Photo courtesy of Ken Conley -

Saint Salvy de la Balme, France - Alison Starnes of Team TIBCO is proving to be an incredibly quick study, along with being a very strong rider.

Barely more than a year into her cycling career, not just at the elite level, but since her first race as a Category 4 rider, this past Friday Starnes delivered her third podium in five races in France.

Riding for the U.S. National Development Team, the 23-year-old missed out on her first professional win in Europe by less than the width of her Challenge tire to Béatrice Thomas.

Starnes has adapted to the French style of racing. "Chris (Georges, her team director) told us to attack from the gun, which wasn't anything new," Starnes said. "That's how they race here. Even if it is 80 miles long, they race from the gun. Right after the start, I worked on gaining position and got ready to attack."

The race consisted of 10 laps around an 8 km circuit that climbed in steps, with slight down-hills, and a sharp right that led to a steep climb up to the KOM. This was followed by a steep, technical 3k descent back into St. Salvy de lat Balme.

The first time up the climb, Starnes drove the pace, with teammates Lindsey Meyers and Devon Haskell countering her moves. By the top of the first climb, Starnes had helped develop a break of eight riders. The second time up the climb, she repeated her attacks and by the time she crossed the KOM the second time, it was just her and Thomas.

"I knew this girl was good," Starnes said. "Chris told me to look out for her. She won the whole French Cup series last year."

With eight laps still remaining, the duo worked well together to extend their gap, first to 10 seconds and finally out to 35 seconds, where it held for much of the race.

"With two laps to go, I started contemplating how was I going to win this bike race," Starnes said. Thomas was likely considering the same thing. Over the final two laps, both riders took turns attacking each other, but with the same result. So when they came into the finishing straight, it was apparent that they would dual in a two-up sprint for the win.

"She took the last corner, and went for I," Starnes explained. "I stayed on her wheel until 200m to go and jumped. I kept going and going. Was I sprinting? I have never had to sprint for the win."

She came to the line and executed a bike throw to try to gain a slim advantage. Photo finish, and second place by a centimeter.

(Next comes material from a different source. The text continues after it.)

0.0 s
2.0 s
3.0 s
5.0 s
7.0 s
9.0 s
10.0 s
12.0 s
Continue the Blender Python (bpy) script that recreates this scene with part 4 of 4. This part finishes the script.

"This race was very hard for me both physically and mentally," she said. "I was a little fatigued in the break and it was hard to keep pushing the pace. Then, once it was established I had to try to figure out how to win the bike race. I was disappointed after the race because it all came down to 1cm. As disappointing as that can be, it also makes you want to keep coming back and racing your bike. It also makes me want to learn how to sprint better."